4,711 posts, read 10,858,188 times
Reputation: 3773
Quote:
Originally Posted by normie View Post
...It may sound weird but the original wood siding on those houses wasn't well done and was starting to have problems. Plenty of older homes were built of inferior materials and had poor design. I know a lot of people think older house=well built, and yes some old homes were well built--but many weren't. My neighborhood was lower middle class and our houses weren't the best. We had a chimney that was so dangerous we couldn't use it. We lit it one time--after that we realized the construction was so inferior that using the fireplace would burn the house down. Back then, you just lived with problems like that. Homes didn't have to pass the same inspection standards that we have today.

There were always substandard houses....but bad maintenance takes it's toll too. There are houses built in the 1700's that have their original wood clapboard siding. But you have to keep after it...if the paint flakes off and the bare wood is exposed for years, it can deteriorate past the point of repair. Then it's time to cover it with vinyl or aluminum siding.

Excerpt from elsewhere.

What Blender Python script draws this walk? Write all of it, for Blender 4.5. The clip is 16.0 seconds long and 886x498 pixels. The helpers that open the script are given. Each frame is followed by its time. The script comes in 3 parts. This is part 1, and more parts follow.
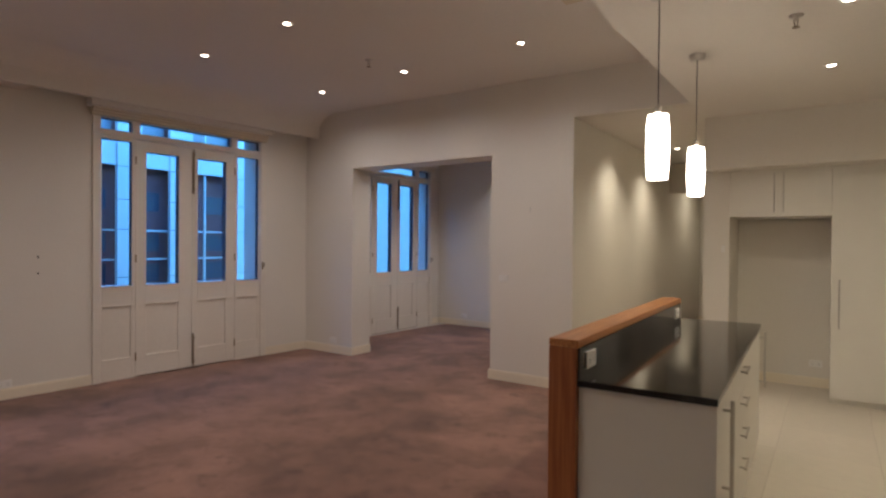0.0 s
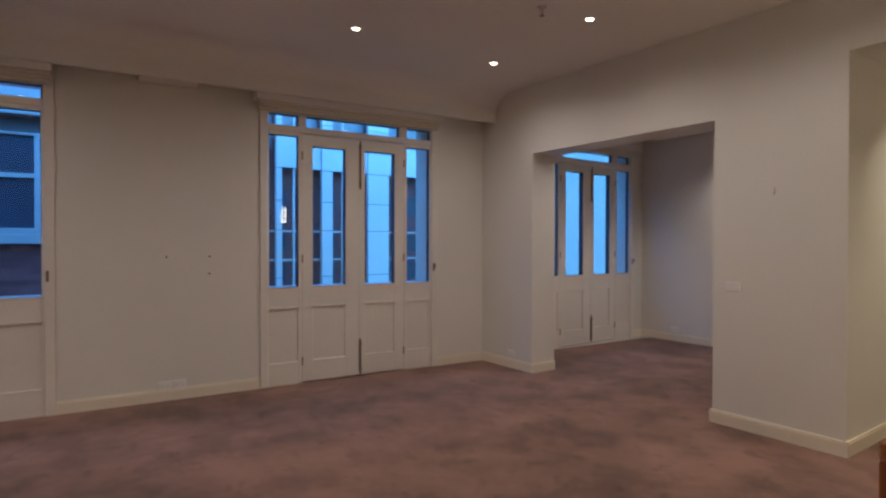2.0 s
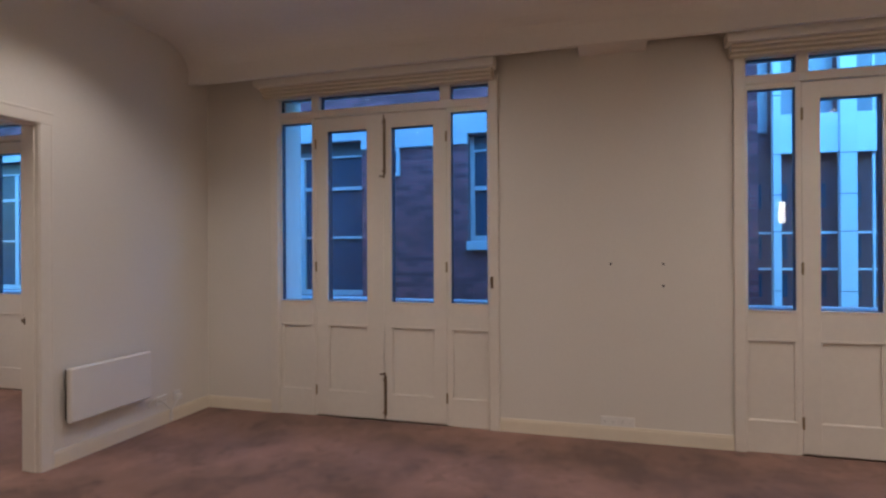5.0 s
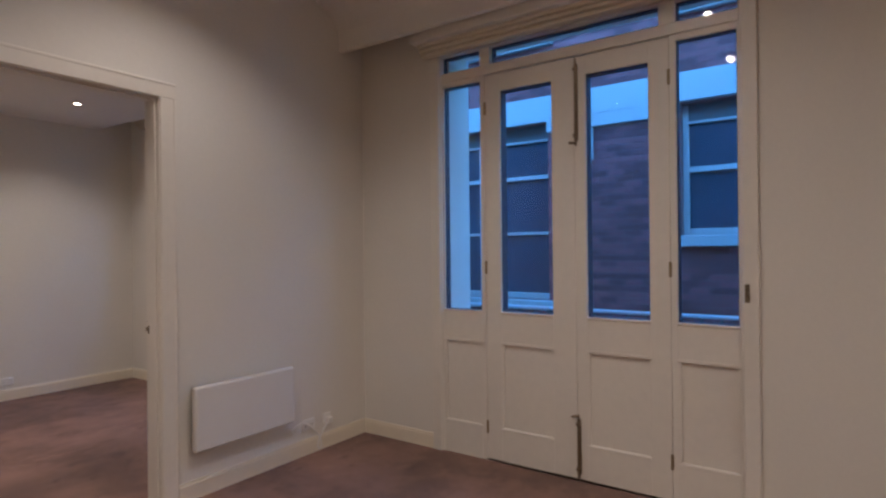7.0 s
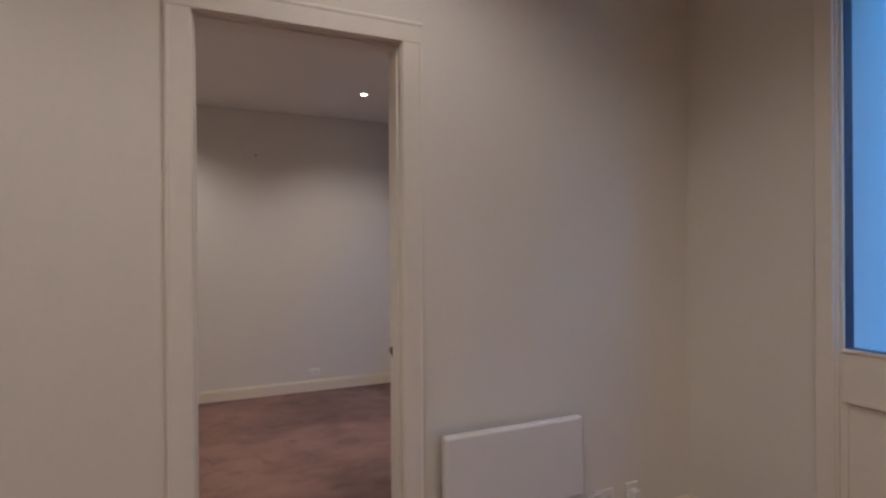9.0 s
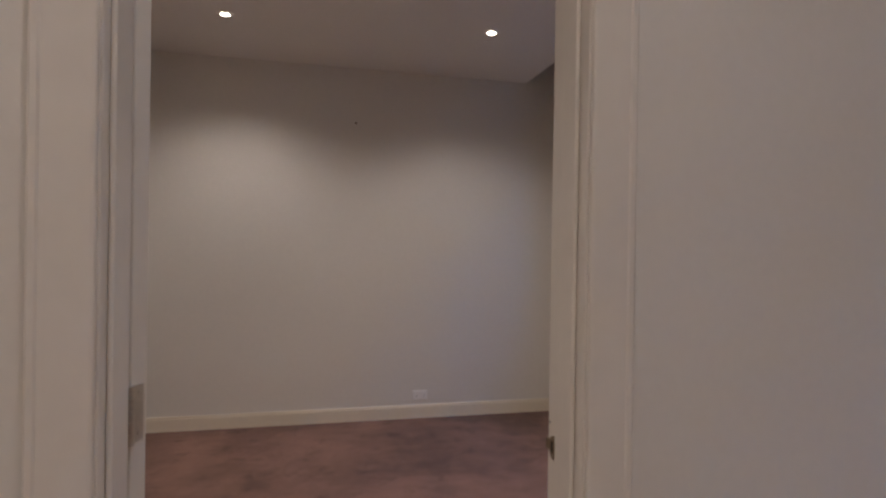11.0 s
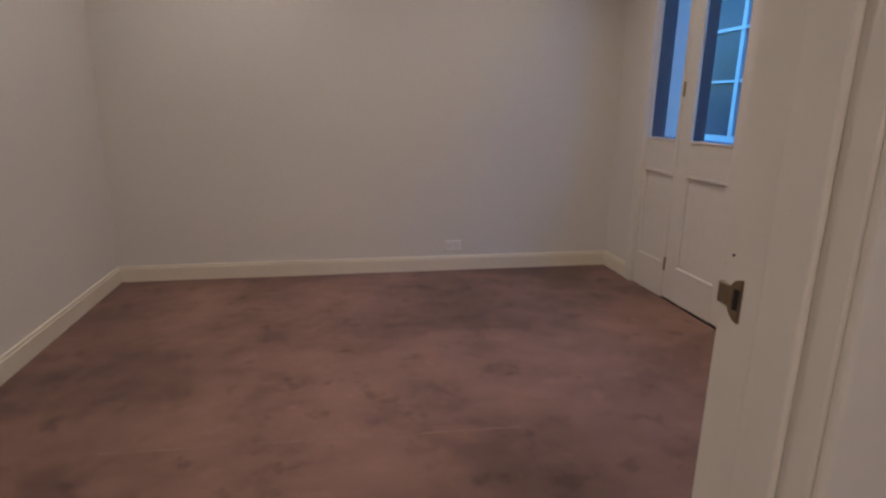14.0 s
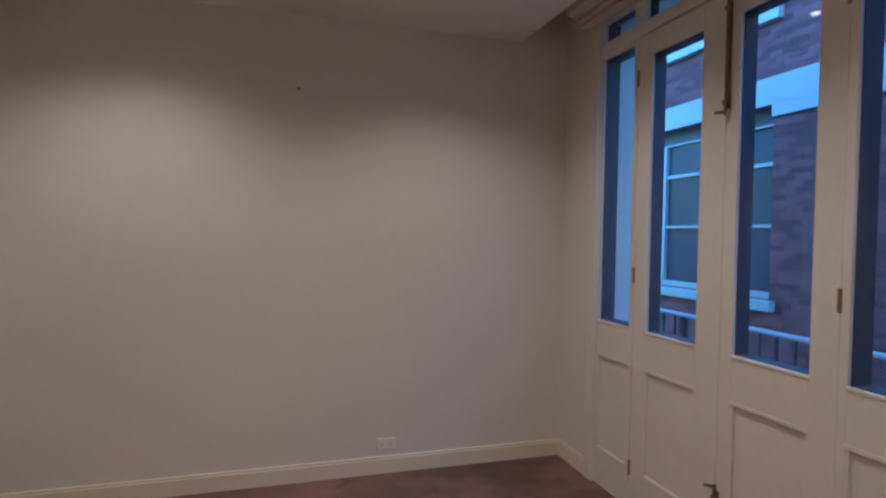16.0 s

Old chimneys can definitely be dangerous...they were unlined and that old mortar wasn't as good as the modern stuff. But there are high-tech methods for relining old chimneys that make them better than new. A lot of modern houses with fireplaces don't even have real chimneys...they build a wooden structure to hide the metal flue pipes. They are stainless steel but I wonder if they'll be causing fires a hundred years from now?